Reflecting on Directed Research

Posted: June 15, 2018

 

 
I have worked in research labs and worked on my own research in college, but I’ve never had very good experiences with it. In theory I love scientific research, but the labs I have worked in have been either too structured—I mostly served as a clueless button-pusher for my professor’s research—or not guided enough, where I felt like I was floundering without any assistance from my professor. But I probably want a career in science, so I had high hopes going into Directed Research class with SFS. All in all, though the experience wasn’t perfect, I can say that it was pretty much everything I hoped it would be, and I feel so much more confident in my skills and career as a scientist as a result.

What stood out about DR was that from project proposals, to field work, to data analysis, to ultimately writing our final paper, I always felt like I knew exactly what I was doing and why. This understanding gave me control over my own project and fostered a sense of independence and my own competence. I think much of this can be attributed to Dr. Laura Morales, who was a truly stellar research advisor. Laura set intermediate deadlines to keep us on track, as well as frequently checked in on us to make sure we were doing okay. More importantly, she cleared her schedule and was incredibly available to each and every member of her group, ready to explain, brainstorm, troubleshoot, or generally help out at all hours of the day. I did not expect this level of support, and it created the best possible research experience for me.
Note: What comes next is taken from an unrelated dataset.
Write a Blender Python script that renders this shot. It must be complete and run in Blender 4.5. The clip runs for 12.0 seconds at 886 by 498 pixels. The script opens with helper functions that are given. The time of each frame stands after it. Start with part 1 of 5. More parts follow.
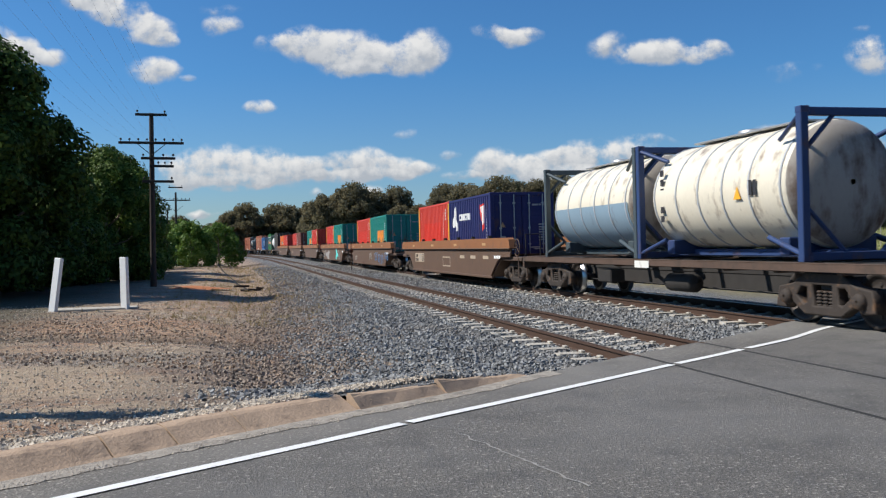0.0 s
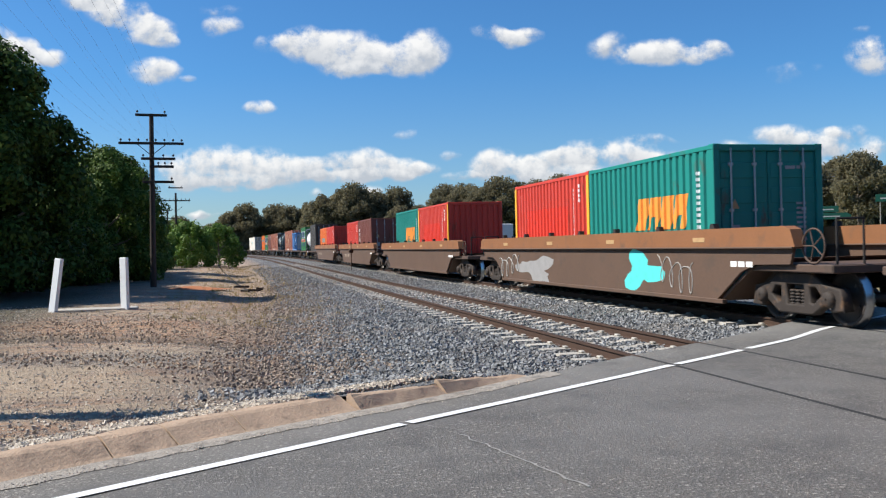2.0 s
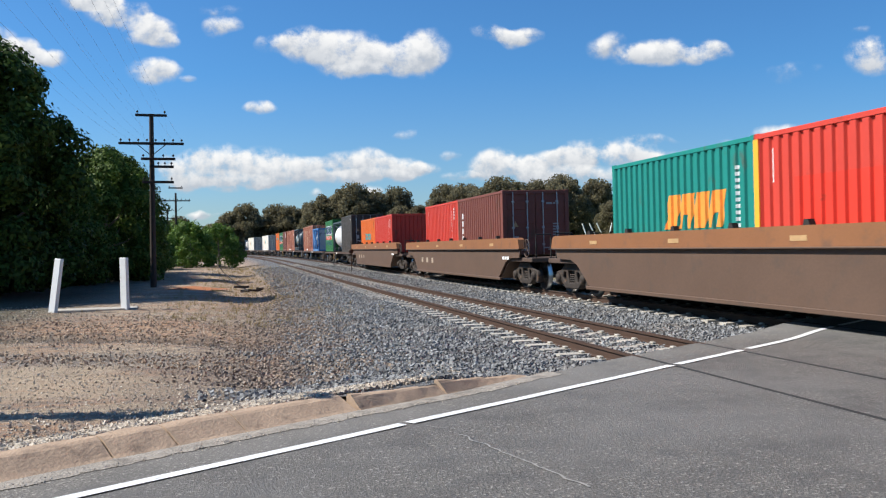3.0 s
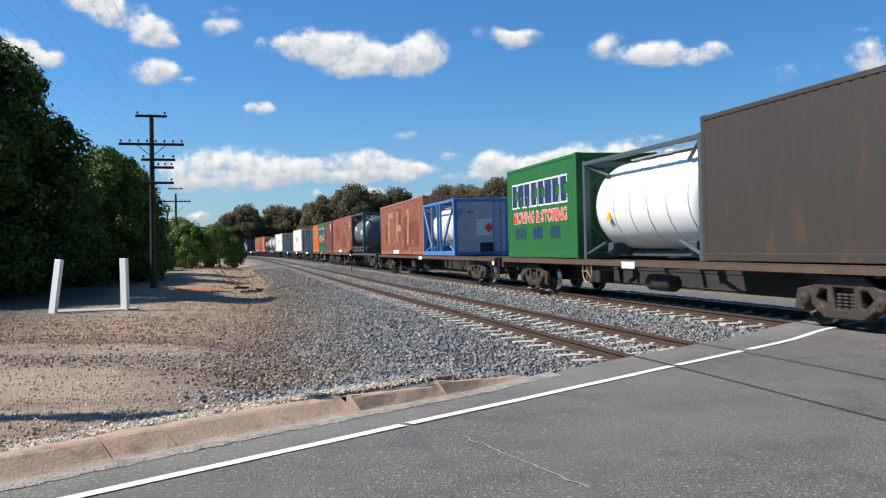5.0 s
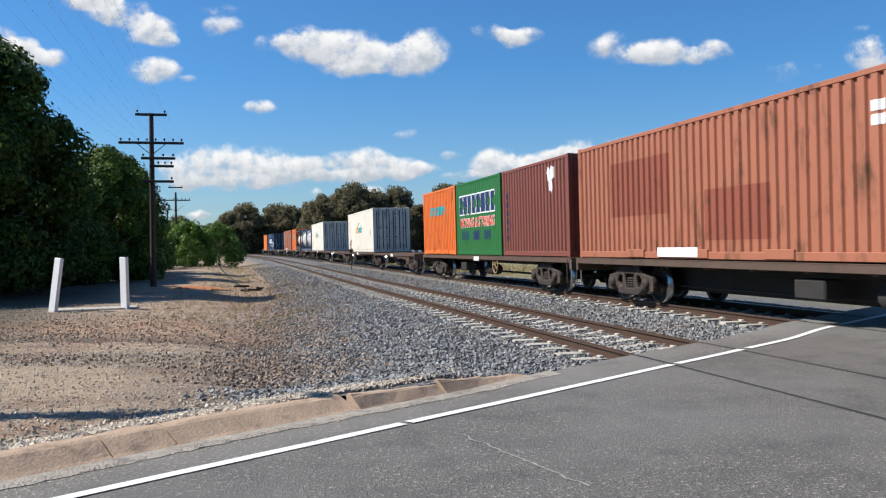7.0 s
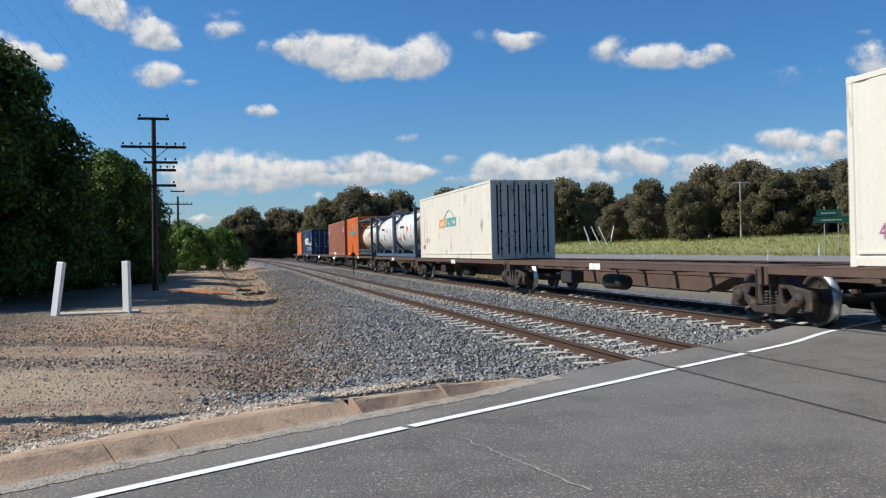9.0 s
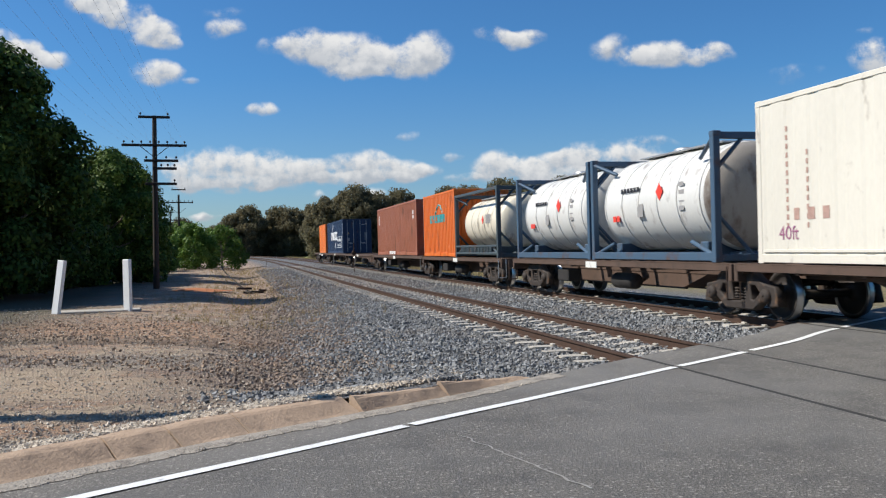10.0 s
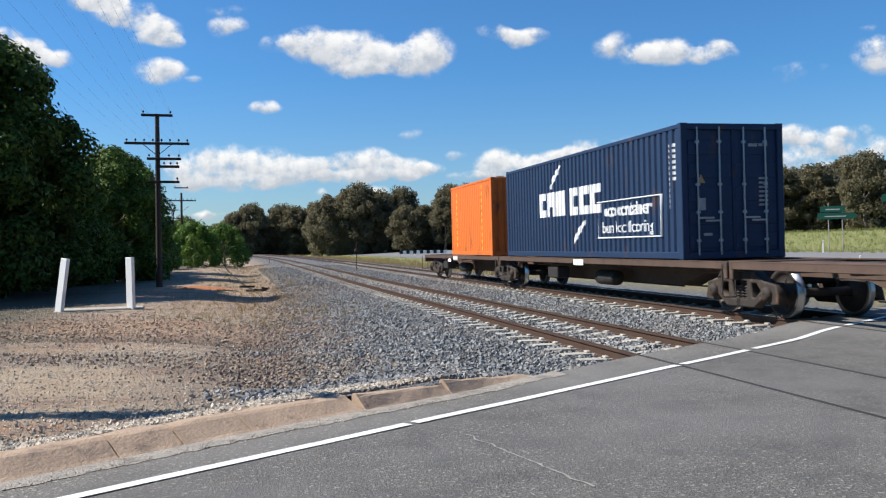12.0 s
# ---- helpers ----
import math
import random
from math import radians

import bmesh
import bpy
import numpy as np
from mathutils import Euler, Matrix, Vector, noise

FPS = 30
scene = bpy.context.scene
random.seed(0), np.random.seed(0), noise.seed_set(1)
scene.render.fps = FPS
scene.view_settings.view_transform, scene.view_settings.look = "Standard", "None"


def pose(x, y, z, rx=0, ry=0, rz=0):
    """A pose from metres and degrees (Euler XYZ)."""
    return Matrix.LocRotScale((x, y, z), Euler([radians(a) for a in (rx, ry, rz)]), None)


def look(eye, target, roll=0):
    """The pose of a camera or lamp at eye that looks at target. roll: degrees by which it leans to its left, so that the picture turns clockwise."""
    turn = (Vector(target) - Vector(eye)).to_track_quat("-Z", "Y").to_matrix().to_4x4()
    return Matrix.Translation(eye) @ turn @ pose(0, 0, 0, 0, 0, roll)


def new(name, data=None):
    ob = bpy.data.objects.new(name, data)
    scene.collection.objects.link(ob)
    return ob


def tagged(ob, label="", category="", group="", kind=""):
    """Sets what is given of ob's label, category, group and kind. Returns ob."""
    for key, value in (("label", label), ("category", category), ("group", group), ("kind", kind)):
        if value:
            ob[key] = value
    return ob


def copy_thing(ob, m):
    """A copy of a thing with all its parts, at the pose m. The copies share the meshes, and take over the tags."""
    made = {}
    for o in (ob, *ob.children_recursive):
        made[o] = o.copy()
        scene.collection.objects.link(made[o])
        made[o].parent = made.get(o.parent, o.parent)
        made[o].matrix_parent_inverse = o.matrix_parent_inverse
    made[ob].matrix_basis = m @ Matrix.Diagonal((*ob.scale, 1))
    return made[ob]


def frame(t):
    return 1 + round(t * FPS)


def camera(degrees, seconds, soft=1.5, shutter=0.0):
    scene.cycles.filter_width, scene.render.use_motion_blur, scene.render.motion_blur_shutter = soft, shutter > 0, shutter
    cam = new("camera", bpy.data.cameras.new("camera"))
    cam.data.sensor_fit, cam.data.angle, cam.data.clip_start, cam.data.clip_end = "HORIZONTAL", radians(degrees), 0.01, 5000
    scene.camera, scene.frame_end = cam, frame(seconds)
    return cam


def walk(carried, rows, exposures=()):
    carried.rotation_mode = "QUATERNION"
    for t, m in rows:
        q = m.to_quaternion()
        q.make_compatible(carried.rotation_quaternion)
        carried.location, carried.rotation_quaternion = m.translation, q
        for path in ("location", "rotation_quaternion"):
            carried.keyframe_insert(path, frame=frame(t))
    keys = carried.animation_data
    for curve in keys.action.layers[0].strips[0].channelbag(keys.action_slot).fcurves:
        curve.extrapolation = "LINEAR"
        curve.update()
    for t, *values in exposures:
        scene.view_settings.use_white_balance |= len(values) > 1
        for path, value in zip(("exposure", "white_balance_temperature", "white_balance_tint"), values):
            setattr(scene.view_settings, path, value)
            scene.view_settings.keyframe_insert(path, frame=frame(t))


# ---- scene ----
# Axes: +y runs along the railway away from the eye, z = 0 is the road surface at the crossing.
EYE_Z = 1.5
SPEED = 28.72
cam = camera(53.42, 12.0, soft=1.2, shutter=0.04)


def aim(yaw, pitch, roll=1.15):
    y, p = radians(yaw), radians(pitch)
    way = Vector((math.sin(y) * math.cos(p), math.cos(y) * math.cos(p), math.sin(p)))
    return look((0, 0, EYE_Z), Vector((0, 0, EYE_Z)) + way * 10, -roll)


walk(cam, [(0.0, aim(13.69, -0.22)), (0.8, aim(13.69, -0.20)), (3.0, aim(13.69, -0.18)), (5.0, aim(13.69, -0.13)),
           (6.0, aim(13.69, -0.18)), (7.0, aim(13.69, -0.22)), (9.0, aim(13.57, 0.04)), (9.5, aim(13.57, 0.02)),
           (10.0, aim(13.52, -0.07)), (10.5, aim(13.48, -0.13)), (11.0, aim(13.38, -0.19)), (11.5, aim(13.41, -0.22)),
           (12.0, aim(13.35, -0.19))],
     exposures=[(0, 0.26), (0.5, 0.44), (1.0, 0.50), (2.0, 0.53), (7.0, 0.52), (9.0, 0.29), (9.5, 0.34), (10.0, 0.29), (10.5, 0.33), (11.0, 0.40), (11.5, 0.51), (12.0, 0.56)])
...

My and my partner’s project was a comprehensive soil analysis of the Center for Amazon Studies property, and I used the data we collected to generate soil maps of the area while my partner Hannah compared and drew conclusions about the impacts of differing land use on soil health. Data collection in the field began on the very first day of DR, and we went into the field for 3-6 hours every single day for a week, then processed and analyzed the samples we collected for around six hours a day for a week and a half, and then had one more week to analyze all our data, write our paper, make our presentation, and perfect everything. Honestly, just the first week of field work felt like 2 or 3 weeks based on the physical toll—I was really feeling it by the end of it. Data analysis also took a very long time for our project specifically, leaving little time to analyze a lot of results and write a great paper. By the last few days, the stress was intense.

After all that stress and hard work, though, I was extremely proud of Hannah and myself and everything we accomplished. We achieved the goals we set out to in the beginning (at least what was reasonable within the parameters of the rainy season), obtained interesting and useful results, and laid out thoughtful implications and suggestions for future work. I always struggle a lot while writing Discussion sections, but this one practically wrote itself. Again, that was the result of both a more intimate understanding of my project than I’ve experienced doing research, and constant conversations with and feedback from Laura. I also believe that our work, results, and maps have laid the groundwork for countless future projects at the Center for Amazon Studies, and it’s wonderful to know that our work will have a real impact for SFS students to come.

The most important thing I learned from this experience is that I do love doing scientific research. It was exhausting, and fast, but I absolutely loved the process. From choosing and fleshing out the idea of the project, to the (really fun!) collection of samples in the field in those long days, to the painstaking processing of our soil to collect our data, to ultimately analyzing all that data and producing a final paper I was proud of—I loved it. If the intention of DR was to give us the scientific research experience from start to finish, to help us assess whether this is the life for us, I now feel much more confident that it is—and I am very grateful for that.